* **REQUIRED WORK**
Look through the lines and report how many include the word "Euler", giving nothing but the number.

——

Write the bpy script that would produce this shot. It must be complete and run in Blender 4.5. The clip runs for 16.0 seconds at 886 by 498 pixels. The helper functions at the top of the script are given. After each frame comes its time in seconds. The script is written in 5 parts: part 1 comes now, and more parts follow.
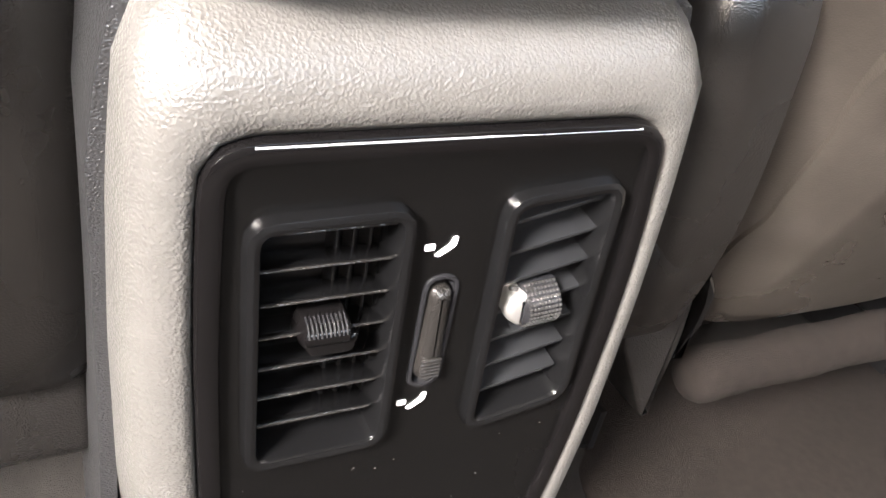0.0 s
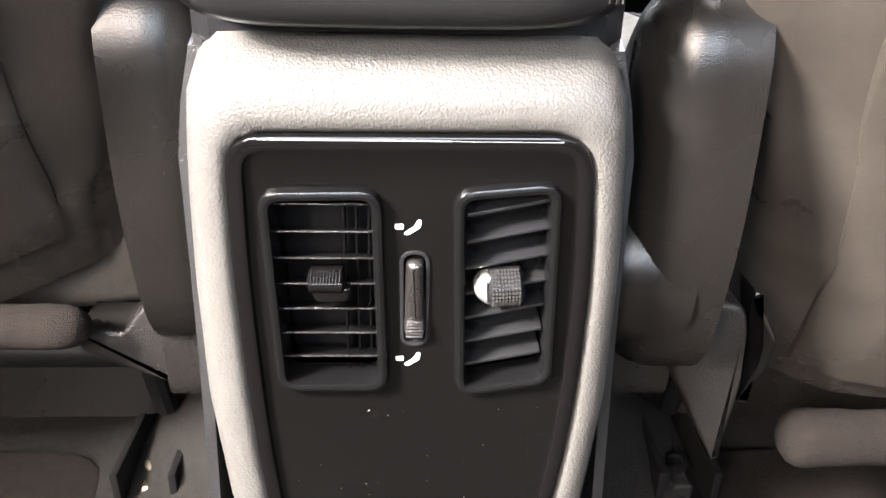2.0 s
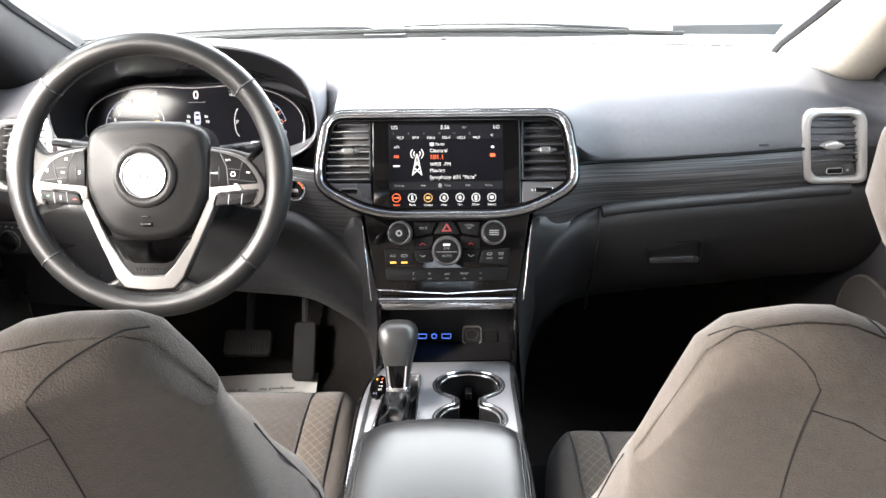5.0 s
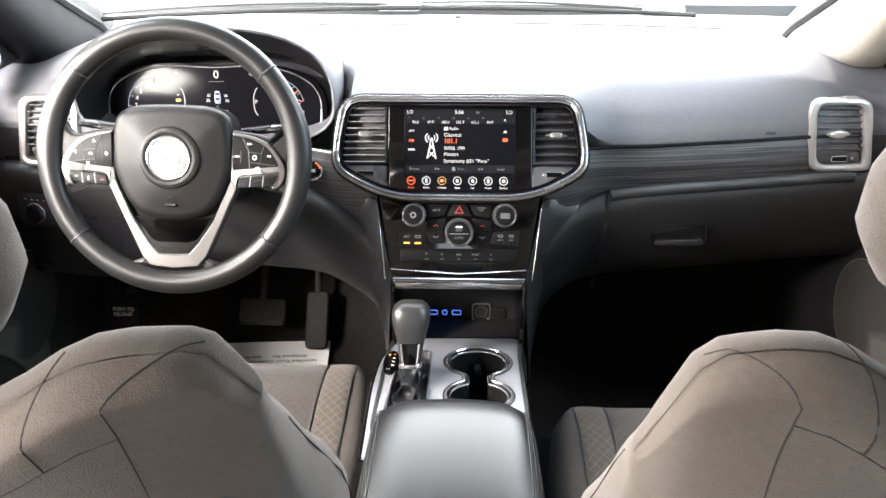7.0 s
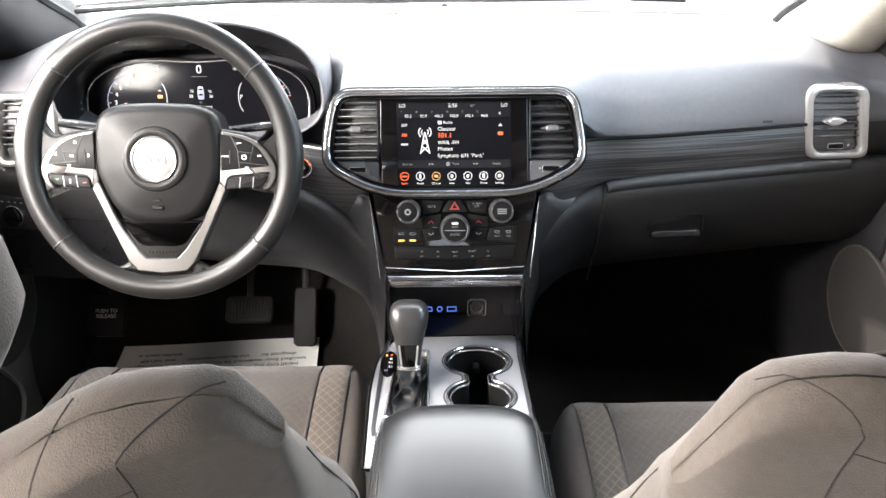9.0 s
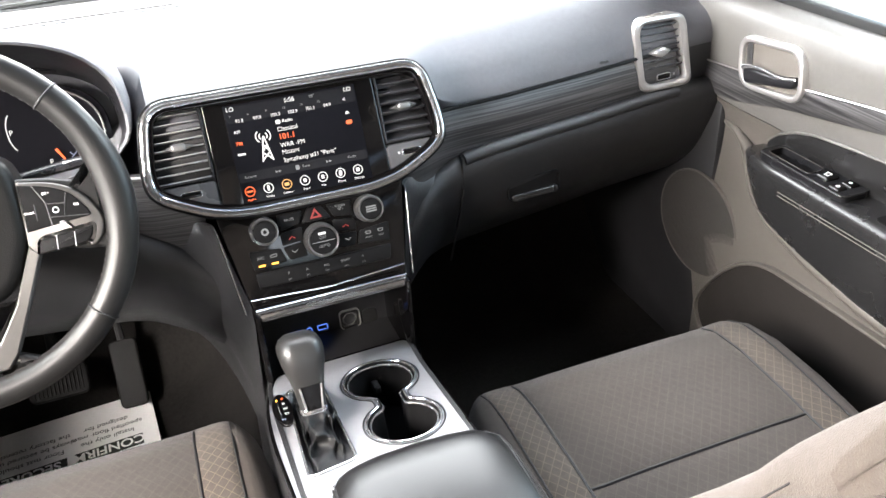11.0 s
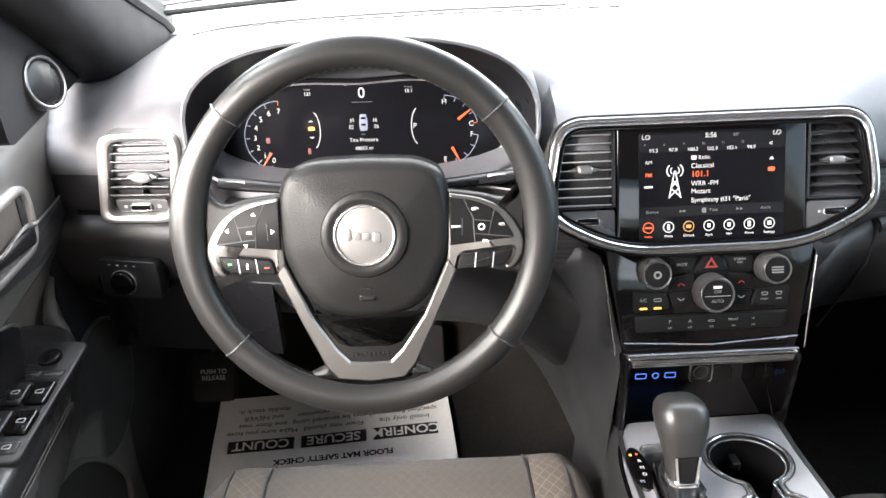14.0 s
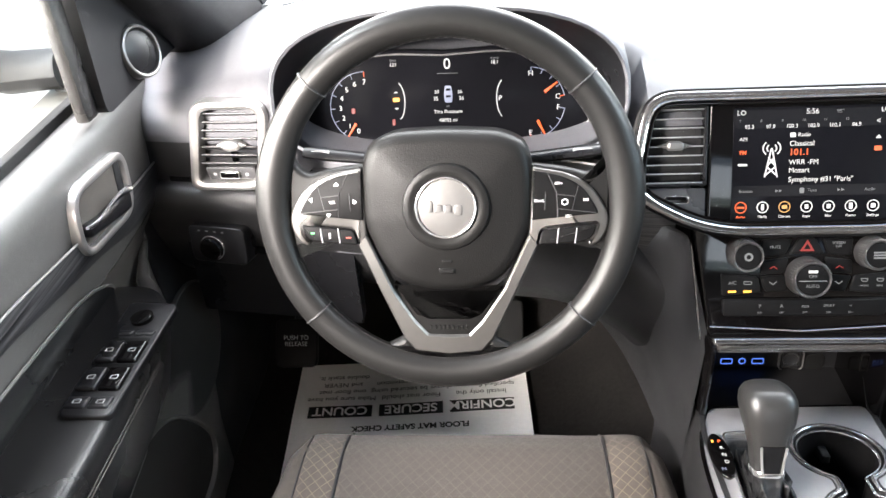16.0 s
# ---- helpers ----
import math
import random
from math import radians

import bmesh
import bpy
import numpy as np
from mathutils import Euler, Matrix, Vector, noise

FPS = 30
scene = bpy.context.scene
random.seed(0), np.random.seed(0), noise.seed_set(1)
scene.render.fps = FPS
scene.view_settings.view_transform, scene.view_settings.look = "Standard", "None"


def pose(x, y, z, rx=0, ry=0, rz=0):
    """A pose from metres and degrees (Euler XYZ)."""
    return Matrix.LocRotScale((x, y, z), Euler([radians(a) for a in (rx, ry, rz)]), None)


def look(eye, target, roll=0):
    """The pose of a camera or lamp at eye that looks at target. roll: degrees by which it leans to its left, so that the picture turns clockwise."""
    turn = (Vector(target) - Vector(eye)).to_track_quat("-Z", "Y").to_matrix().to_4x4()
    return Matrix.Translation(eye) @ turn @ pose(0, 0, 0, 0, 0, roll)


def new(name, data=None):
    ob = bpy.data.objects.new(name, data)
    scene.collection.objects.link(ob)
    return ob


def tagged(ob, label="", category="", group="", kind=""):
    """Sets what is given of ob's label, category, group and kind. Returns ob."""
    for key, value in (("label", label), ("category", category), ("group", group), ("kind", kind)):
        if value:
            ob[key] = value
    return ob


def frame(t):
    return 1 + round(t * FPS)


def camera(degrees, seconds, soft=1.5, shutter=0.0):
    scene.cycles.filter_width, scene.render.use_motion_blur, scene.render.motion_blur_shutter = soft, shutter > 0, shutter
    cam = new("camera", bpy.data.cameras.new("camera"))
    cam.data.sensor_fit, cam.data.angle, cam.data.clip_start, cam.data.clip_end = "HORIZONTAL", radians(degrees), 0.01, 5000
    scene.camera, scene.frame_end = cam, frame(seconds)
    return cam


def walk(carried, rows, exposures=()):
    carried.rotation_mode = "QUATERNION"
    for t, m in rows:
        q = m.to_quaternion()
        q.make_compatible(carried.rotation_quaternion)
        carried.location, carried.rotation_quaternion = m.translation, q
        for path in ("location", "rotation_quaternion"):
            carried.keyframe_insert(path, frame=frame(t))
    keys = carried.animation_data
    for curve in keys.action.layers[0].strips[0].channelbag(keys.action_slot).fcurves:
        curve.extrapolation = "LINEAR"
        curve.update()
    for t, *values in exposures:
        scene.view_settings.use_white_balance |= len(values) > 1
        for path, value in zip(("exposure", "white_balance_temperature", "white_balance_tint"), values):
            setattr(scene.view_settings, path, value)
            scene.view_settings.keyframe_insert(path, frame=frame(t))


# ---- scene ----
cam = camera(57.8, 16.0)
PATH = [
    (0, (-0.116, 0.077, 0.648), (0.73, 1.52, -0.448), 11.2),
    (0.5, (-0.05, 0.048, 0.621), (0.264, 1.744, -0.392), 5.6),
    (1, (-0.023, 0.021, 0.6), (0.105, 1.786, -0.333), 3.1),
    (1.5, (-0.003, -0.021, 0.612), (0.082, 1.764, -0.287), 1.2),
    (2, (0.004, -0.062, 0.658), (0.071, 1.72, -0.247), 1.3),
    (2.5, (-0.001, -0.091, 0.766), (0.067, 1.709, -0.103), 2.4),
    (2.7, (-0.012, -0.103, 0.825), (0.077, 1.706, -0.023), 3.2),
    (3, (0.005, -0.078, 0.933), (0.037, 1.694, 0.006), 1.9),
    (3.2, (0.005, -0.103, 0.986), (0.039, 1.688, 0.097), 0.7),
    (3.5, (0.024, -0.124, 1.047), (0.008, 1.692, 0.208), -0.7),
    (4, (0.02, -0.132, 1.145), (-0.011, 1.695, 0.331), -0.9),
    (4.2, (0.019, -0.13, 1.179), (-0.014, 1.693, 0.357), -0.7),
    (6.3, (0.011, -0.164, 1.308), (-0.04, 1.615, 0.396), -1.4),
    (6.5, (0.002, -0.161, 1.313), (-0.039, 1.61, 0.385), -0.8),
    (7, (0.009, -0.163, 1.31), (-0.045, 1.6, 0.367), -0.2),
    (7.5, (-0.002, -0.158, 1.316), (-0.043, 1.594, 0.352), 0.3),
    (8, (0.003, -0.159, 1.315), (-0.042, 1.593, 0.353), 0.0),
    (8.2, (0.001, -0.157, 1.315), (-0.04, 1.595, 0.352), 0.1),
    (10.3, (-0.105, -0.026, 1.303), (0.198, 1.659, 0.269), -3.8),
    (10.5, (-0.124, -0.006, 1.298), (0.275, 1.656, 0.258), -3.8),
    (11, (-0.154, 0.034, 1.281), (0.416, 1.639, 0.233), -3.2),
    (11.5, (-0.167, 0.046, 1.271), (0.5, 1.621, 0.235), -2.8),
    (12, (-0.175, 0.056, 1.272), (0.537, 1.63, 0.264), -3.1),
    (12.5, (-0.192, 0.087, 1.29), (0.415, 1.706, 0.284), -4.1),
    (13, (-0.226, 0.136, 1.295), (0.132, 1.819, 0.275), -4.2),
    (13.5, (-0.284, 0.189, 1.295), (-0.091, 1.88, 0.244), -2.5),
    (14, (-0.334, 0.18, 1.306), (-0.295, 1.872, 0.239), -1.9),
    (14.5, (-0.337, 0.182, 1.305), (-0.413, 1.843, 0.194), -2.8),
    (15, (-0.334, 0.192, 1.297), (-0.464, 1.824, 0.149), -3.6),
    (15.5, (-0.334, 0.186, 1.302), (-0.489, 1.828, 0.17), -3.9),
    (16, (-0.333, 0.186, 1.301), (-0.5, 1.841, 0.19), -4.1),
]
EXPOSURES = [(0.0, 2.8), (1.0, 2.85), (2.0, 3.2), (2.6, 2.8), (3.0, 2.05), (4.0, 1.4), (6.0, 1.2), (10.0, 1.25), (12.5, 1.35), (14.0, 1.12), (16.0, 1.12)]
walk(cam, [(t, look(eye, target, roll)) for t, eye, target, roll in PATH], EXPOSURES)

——

* **TASK RESPONSE**
3